Принесли банку сулемы, и рабочий из обслуги кисточкой, просто пучок волос перекрученный, обрызгал тело. Дезинфекция: все-таки в прожарке, не в бараке. Сулема — сивая, густая, мутная, запах от нее — жуткий. Блатняки из обслуги уложили его на простынь — на носилках — и этой же простынью его обвернули. Они испачкали руки сулемой и ругались: «Фу, б…, зараза». Вытерли о простынь, у ног, подняли и унесли.
Вещички его сложили в желтое кожаное пальто, завязали. Они тифозное должны сжигать, но брали себе, продавали. Для Левы Гарбуза этот день был бы праздником.
…В бараке на нас зашумели: «Чего так долго? Всех задержали».
— Умер Мандельштам.
Кто-то сказал:
— Наш Моранц тоже умер.
И тогда все притихли. Замкнулись. Жалели его, да.
А через два дня на место Осипа Эмильевича положили новичка, и о нем уже забыли. Каждому было дело только до себя, до своей безвестной жизни.
А Ковалев — да, долго тосковал. Он был недалекий по образованию — Иван Никитич, другой совсем, а тосковал: «Ушел мой товарищ». Кто-то сказал:
— Да-а, теперь тебе баланды не обломится.
Дальше было все, как при жизни,— сплошная ложь.
Лагерный врач Кресанов и дежурный медфельдшер составили «акт № 1911»
о том, что Мандельштам Осип Эмильевич 26/XII—38 г. был положен в стационар, находился в лагерной больнице под присмотром врачей, там и скончался на другой день. «Причина смерти: паралич сердца а/к склероз».«Труп дактилоскопирован 27/XII»
— тоже ложь. Он валялся бесхозным, невостребованным четыре дня — на свалке трупов.Тело не вскрывали,— было не до этого, не успевали.
Но почему же фельдшерица, спрашиваю я Моисеенко, зеркальце протирала и опять ко рту подставляла? Запотевало?
— Кто ее знает. Мы же растерянные были…
— А бывало, что обреченных, но еще живых в морг отвозили?
— Ну… я же вам рассказывал…
Да нет, мертвый он был, конечно. Конечно, умер. Почти конечно…
Из «Четвертой прозы» Мандельштама:
«На таком-то году моей жизни бородатые взрослые мужчины в рогатых меховых шапках занесли надо мной кремневый нож. <…>
И все было страшно, как в младенческом сне. <…> — на середине жизненной дороги я был остановлен в дремучем советском лесу разбойниками, которые назвались моими судьями. <…>
Первый и единственный раз в жизни я понадобился литературе, и она меня мяла, лапала и тискала, и все было страшно, как в младенческом сне».
«У меня нет рукописей, нет записных книжек, нет архивов. <…> Я один в России работаю с голосу <…>».
«Я китаец, никто меня не понимает.
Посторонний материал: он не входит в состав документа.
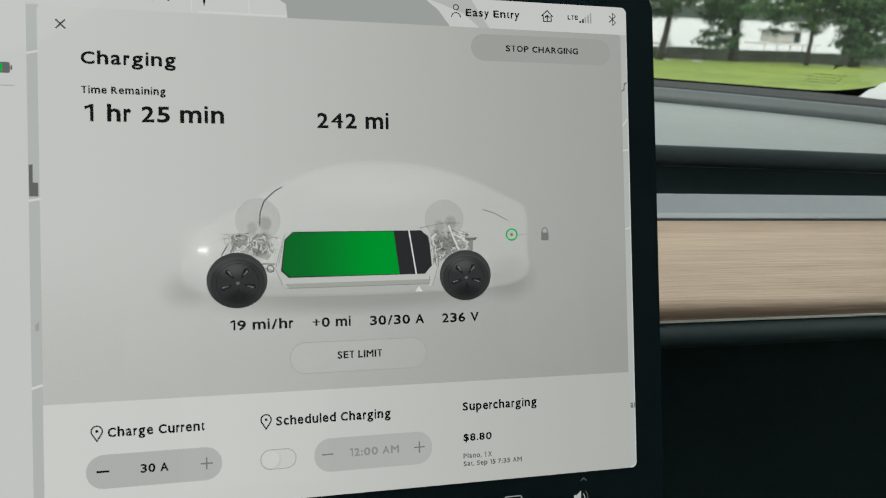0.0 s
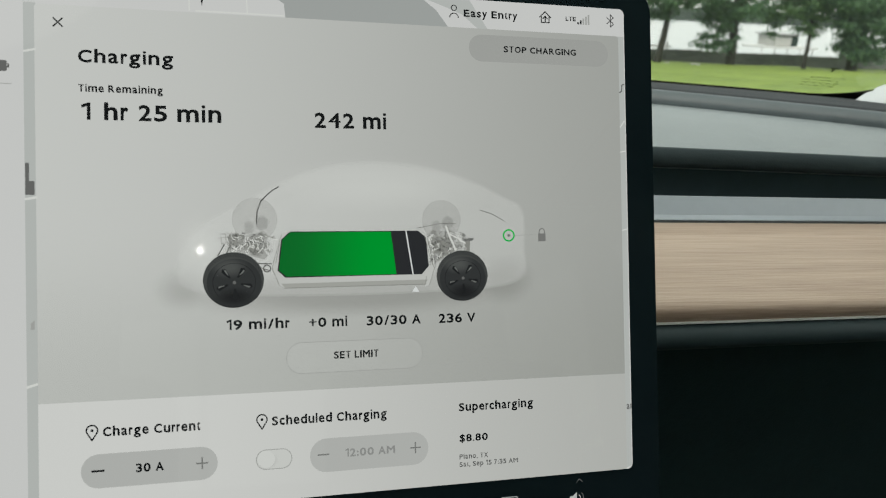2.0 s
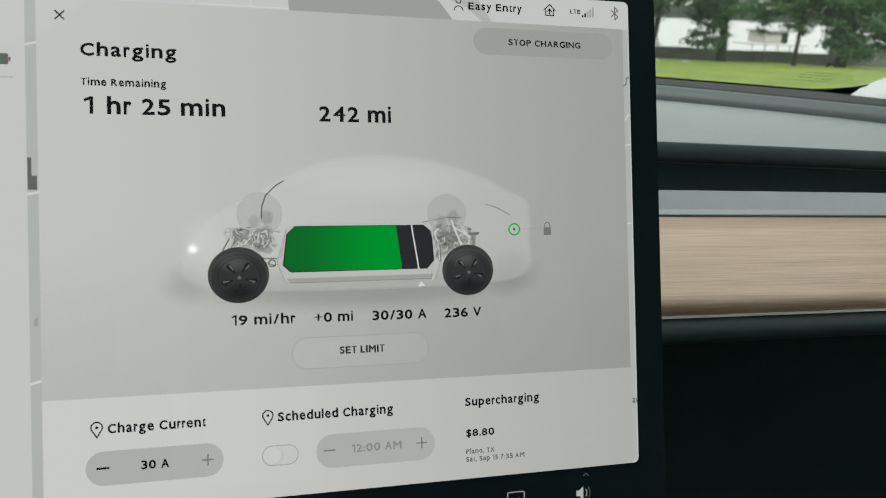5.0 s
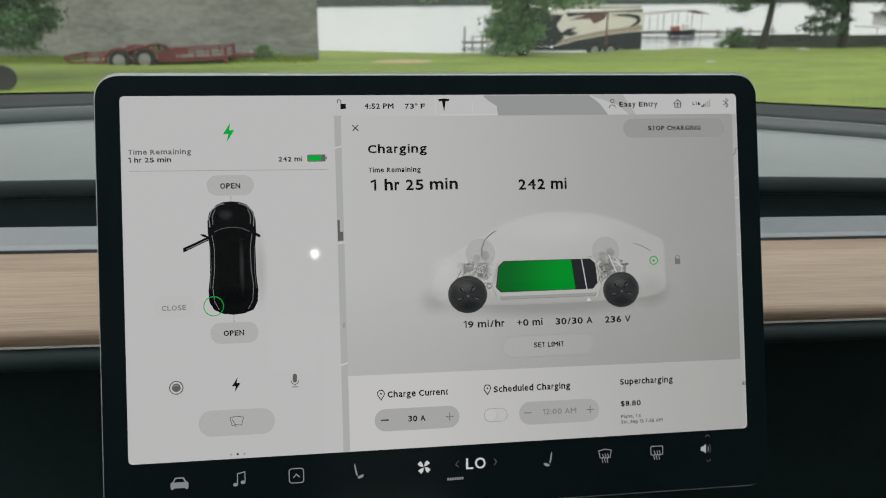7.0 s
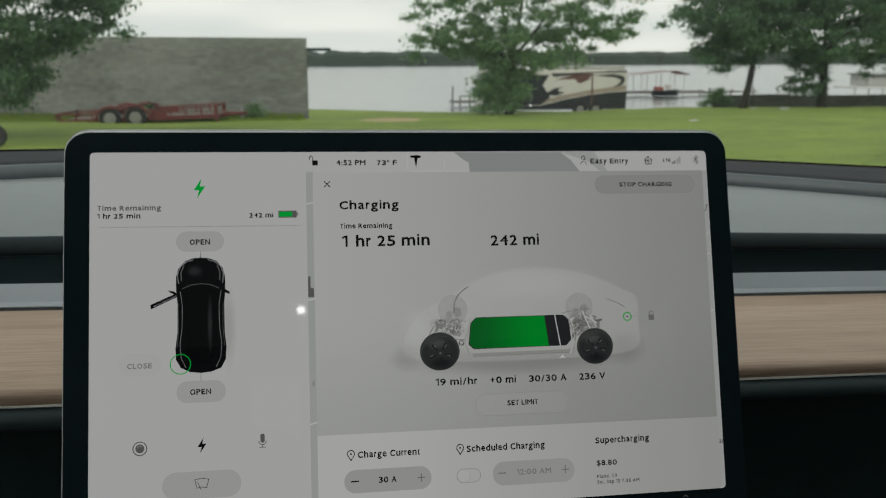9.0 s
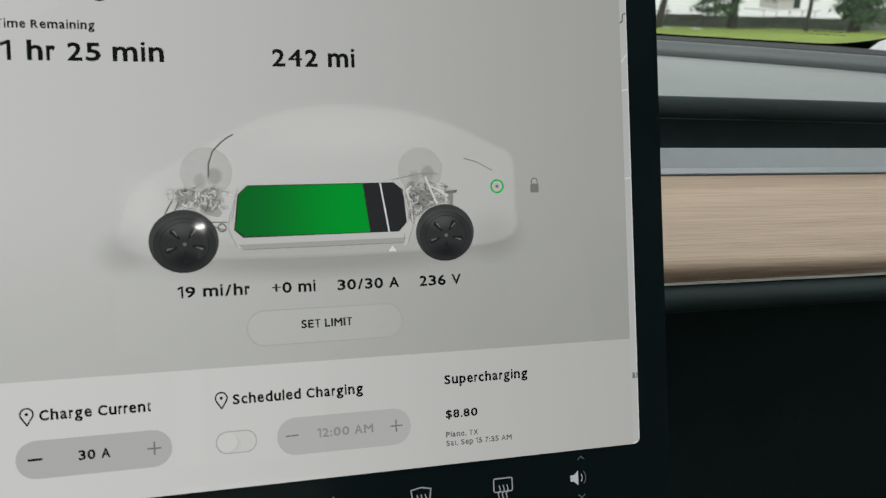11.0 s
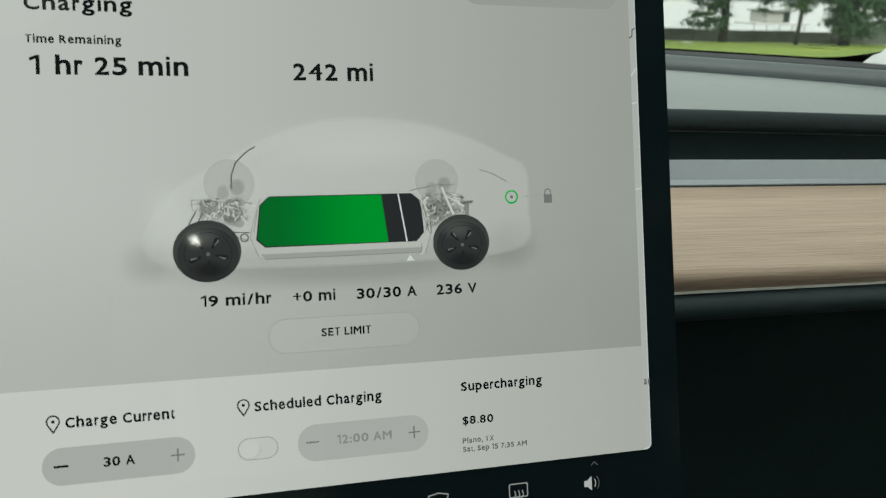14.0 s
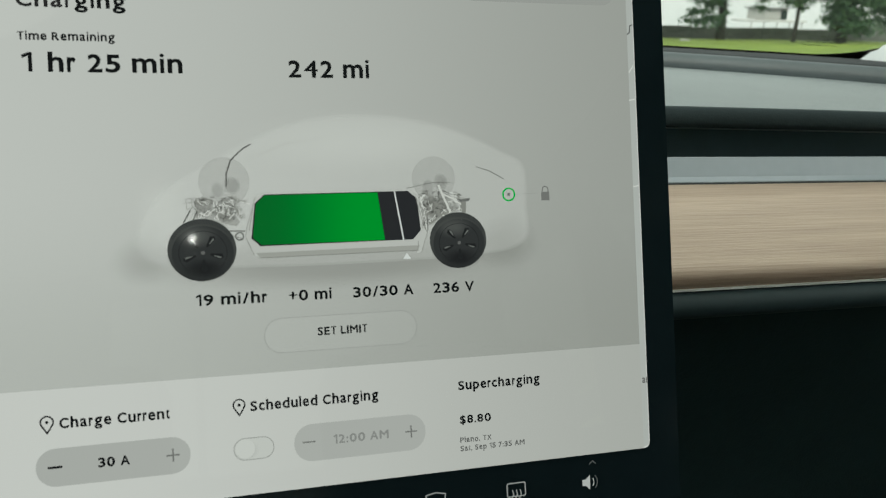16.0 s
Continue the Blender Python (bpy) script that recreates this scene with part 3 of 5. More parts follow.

Халды-балды!»
«<…> Что это я все не так делаю. <…> Оттого-то мне и годы впрок не идут — другие с каждым днем все почтеннее, а я наоборот — обратное течение времени.
Я виноват. Двух мнений здесь быть не может. Из виновности не вылезаю. В неоплатности живу. Изворачиванием спасаюсь. Долго ли мне еще изворачиваться?
<…> Меня принимают за кого-то другого. Удостоверить нету сил. <…>
Как стальными кондукторскими щипцами, я весь изрешечен и проштемпелеван собственной фамилией. Когда меня называют по имени-отчеству, я каждый раз вздрагиваю — никак не могу привыкнуть — какая честь!
<…> И все им мало, все им мало… С собачьей нежностью глядят на меня глаза писателей русских и умоляют: подохни! Откуда же эта лакейская злоба, это холуйское презрение к имени моему?»
Еще из прозы Мандельштама — маленького бесхозного отрывка неизвестных лет: «…Прообразом исторического события — в природе служит гроза. Прообразом же отсутствия событий можно считать движение часовой стрелки по циферблату».